If you’re like 60 million other Americans, chances are you filled out a bracket for the NCAA Basketball Tournament. March Madness, the trademarked annual rite of spring, has become a national obsession. President Barack Obama is even a participant, famously unveiling his bracket every year on national television. Investing legend Warren Buffet threw gas on the fire when he offered one million dollars per year for life, to any of his hundreds of thousands of employees, if any could pick the winners of the first 48 games perfectly.
My friend, Pat, runs a fun contest that I entered along with dozens of other March hopefuls. Now that the tournament has concluded (congrats to Villanova), let’s look at some of the key takeaways from the tournament and the lessons we can apply to investing.

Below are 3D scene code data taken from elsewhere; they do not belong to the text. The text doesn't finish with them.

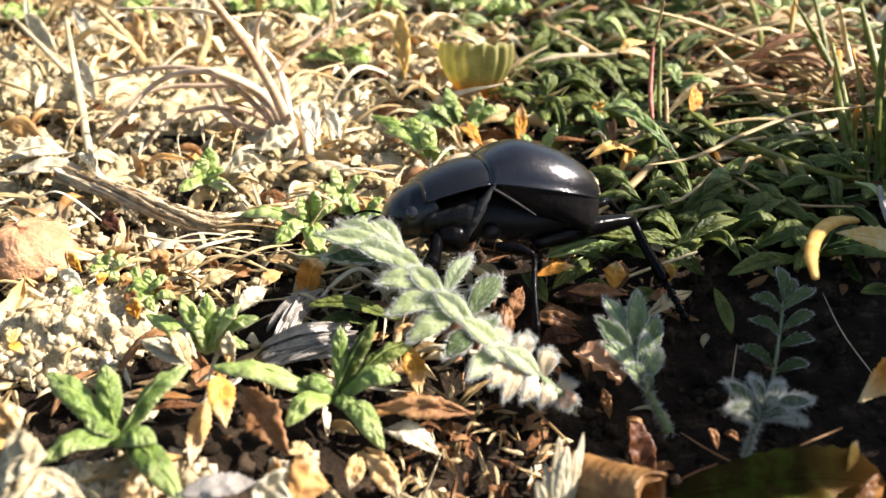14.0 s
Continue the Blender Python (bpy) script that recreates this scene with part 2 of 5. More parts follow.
class Heap:
    """Points and faces gathered into one mesh."""
    def __init__(self):
        self.v, self.f, self.uv = [], [], []

    def add(self, verts, faces, uvs):
        n = len(self.v)
        self.v += [tuple(p) for p in verts]
        self.f += [tuple(i + n for i in f) for f in faces]
        self.uv += list(uvs)

    def make(self, name, mat, parent=None, label="", at=(0, 0, 0)):
        return solid(name, self.v, self.f, mat, parent, label, self.uv, at)


def bezier(points, n):
    """n+1 points along a smooth curve through the given ones (Catmull-Rom)."""
    p = [Vector(q) for q in points]
    p = [2 * p[0] - p[1]] + p + [2 * p[-1] - p[-2]]
    out = []
    for k in range(n + 1):
        s = k / n * (len(p) - 3)
        i = min(int(s), len(p) - 4)
        u = s - i
        a, b, c, d = p[i:i + 4]
        out.append(0.5 * ((2 * b) + (c - a) * u + (2 * a - 5 * b + 4 * c - d) * u * u + (3 * b - a - 3 * c + d) * u ** 3))
    return out


def frames(path, up=(0, 0, 1)):
    """Way, side and upper normal at every point of a path."""
    res = []
    for i, p in enumerate(path):
        way = (path[min(i + 1, len(path) - 1)] - path[max(i - 1, 0)]).normalized()
        side = Vector(up).cross(way)
        if side.length < 0.05:
            side = Vector((1, 0, 0)).cross(way)
        side.normalize()
        res.append((p, way, side, way.cross(side)))
    return res


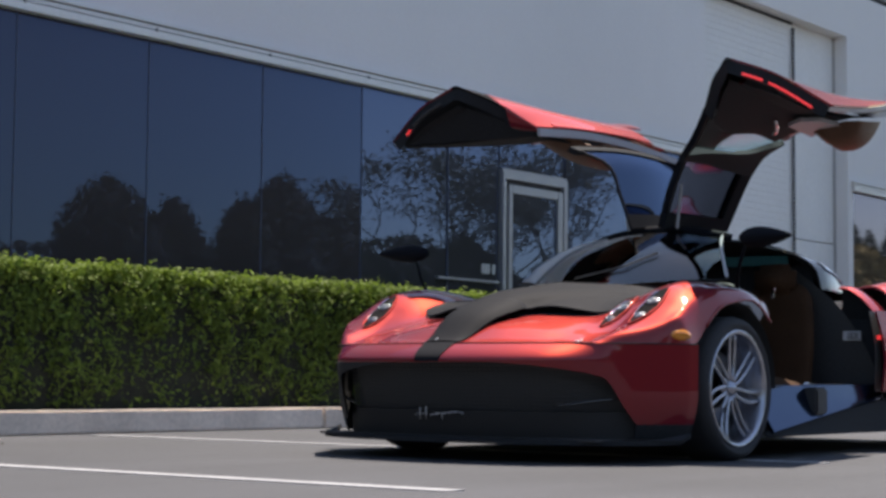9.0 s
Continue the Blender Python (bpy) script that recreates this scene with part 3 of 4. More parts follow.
bm = bmesh.new()
grid(bm, spine_point, 40, 20)
thick(part("bonnet_stripe", bm, SATIN, car, "satin black carbon stripe widening to the cowl", True), 0.012)


VENT_U = [(0, -.56), (.17, -.55), (.20, -.50), (.30, -.455), (.40, -.42), (.52, -.38), (.58, -.32)]
VENT_H = [(0, .066), (.10, .060), (.17, .034), (.21, .038), (.27, .043), (.34, .040), (.42, .028), (.52, .010), (.58, .004)]


def cowl_point(s, a):
    t = 2 * a - 1
    v = .575 * t
    k = abs(v)
    u0 = curve_table(VENT_U, k) + .012
    u = u0 + (.50 - u0) * s
    q = min(1, (u - u0) / .60)
    full = curve_table(RISE, u) * (1 - abs(t) ** 2.4) + .012
    b = lerp_table(B_TAB + [(-.2, .40), (0, .52), (.5, .575)], u)
    ridge = curve_table(RISE, u) * max(0, 1 - (k / b) ** 4) + .002
    return (u, v, top_z(u, v) + max(ridge, curve_table(VENT_H, k) * (1 - q) + full * q))


bm = bmesh.new()
grid(bm, cowl_point, 36, 48)
thick(part("cowl", bm, SATIN, car, "satin black carbon cowl", True), 0.008)
# dark sheets laid on the bonnet stand in for shade under the cowl
for sg in (-1, 1):
    bm = bmesh.new()
    grid(bm, lambda s, a: (curve_table(VENT_U, .12 + .42 * a) + .30 * s, sg * (.12 + .42 * a), top_z(curve_table(VENT_U, .12 + .42 * a) + .30 * s, .12 + .42 * a) + 0.004), 8, 10, flip=sg < 0)
    thick(part("bonnet_vent", bm, SATIN if sg > 0 else CARD, car, "dark sheet painted as the shaded bonnet vent", True), .002)
# pale tubes painted as sun glints where the bonnet meets the wing and stripe
for v0, v1 in ((-.640, -.625), (.035, .028)):
    bm = bmesh.new()
    tube(bm, [(lambda v, u: (u, v, top_z(u, v) + (.004 if v < 0 else .012)))(v0 + (v1 - v0) * k / 3, nose_u(v0) + .010 + .026 * k) for k in range(4)], [.005, .005, .004, .002], 6)
    part("panel_edge", bm, GLINT_PALE, car, "pale tube painted as a glint on the panel edge", True)


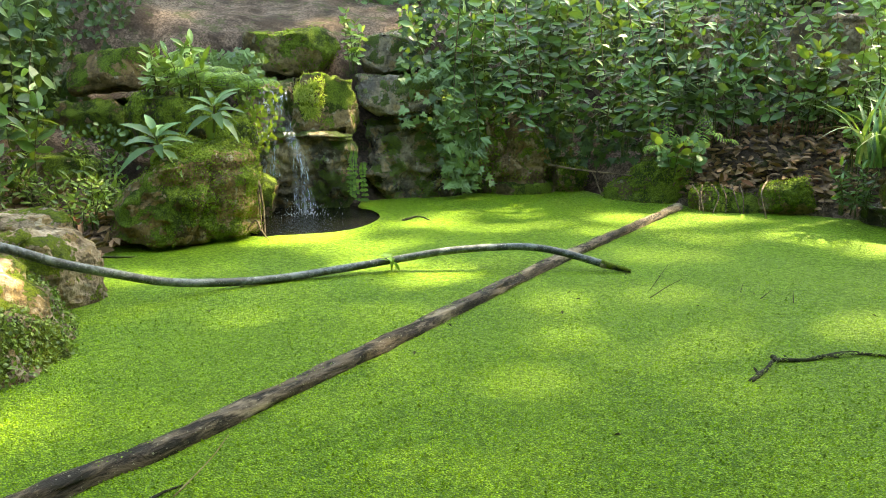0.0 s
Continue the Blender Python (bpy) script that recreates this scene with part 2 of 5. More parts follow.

You can go from first to worst in a flash.
After the opening round of 32 games (Thursday & Friday), yours truly sat atop Pat’s contest in first place. I felt smug, especially after the popular Michigan State team was eliminated in the first round, effectively wiping out a quarter of the field. I was in the clear and on the way to bracket glory, until my pick as champion, Xavier University, sent my bracket into the abyss by losing 18 hours later. By Saturday night, I was out of the running.
Investing Lesson: Unlike a basketball bracket, which is locked the moment you submit it, your investment portfolio can be changed on the fly. I’m not suggesting you make changes to your investments willy-nilly, but you can cut your losses whenever one of your stocks gets out of sorts. Oh, how I wish I could’ve hit the “Sell” button on Xavier as that buzzer beater by Wisconsin sailed toward the hoop.
A #16 seed has never beaten a #1 seed. Ever.
Before the games begin, the NCAA Tournament Selection Committee has the task of ranking the teams into groups of 16 across 4 regions. So far, they’ve been 100% accurate at identifying the worst team in each region. Since the expanded tournament began in 1985, the collective record of the #16 seeds is 0 - 124. That's a rare achievement in perfection.
Investing Lesson: Bad news is usually more reliable than good news. If you like a stock, but the rest of the investing world is in unanimous agreement about how bad that company is, take a second look. And maybe a third and fourth. If you still have conviction about the stock, own it. Maybe you’re right and everyone else is wrong. Then again, maybe you own a #16 seed.
Upsets happen early and often . . .
Only three times since 1985 has a #12 seed failed to win a first round game versus a favored #5 seed. #11 seeds have split games evenly against #6 seeded opponents over the last 7 years. And it’s become regular habit for both a #13 and a #14 seed to beat tournament favorites. More often than not, these lower seeded teams are smaller schools without the storied reputations of the perennial basketball powerhouses. But in any given year, some of these lesser named programs can compete head-to-head with the bigs. It’s a virtual lock that upsets occur in the first two days of March Madness. Case in point: two #12’s, one #13, one #14 and even a #15 enjoyed opening round upset wins this year.
Investing Lesson: There are lots of smaller companies that pack a powerful punch in earnings or dividends. These underdogs might be regional or foreign, and may not be on the radar of the giant research firms. Do your homework and you’ll find hidden gems that can add outsized returns to your investment portfolio.
But don’t rely too much on the dark horses.
Those plucky, upstart teams that pull the early upsets also tend to fade away as the tournament progresses. Over the past 31 years, only 14 teams seeded seventh or lower have reached the Final Four. That means it’s nearly a 90% probability that a favorite (ranked #6 or higher) will gain entry. Even more telling, 23 of the last 31 national champions were seeded either #1 or #2 in their region. This year, #2 seeded Villanova defeated #1 seeded North Carolina.
Investing Lesson: Over time, the best-of-breed rises to the top. This means the bulk of your investment dollars should be committed to the best companies across multiple industries and sectors. Look for the best balance sheet, best management, best growth plan, best product/service, best R&D, best barriers to entry.
To those of you lucky good enough to win, (like Ashley, winner of Pat's pool): Congratulations. The rest of us have a long summer ahead to review our mistakes, study the data, and come back next spring as even better Bracketologists. While we're at it, we should do the same with our portfolios and become better investors, too. And whatever happens, do not pick Xavier.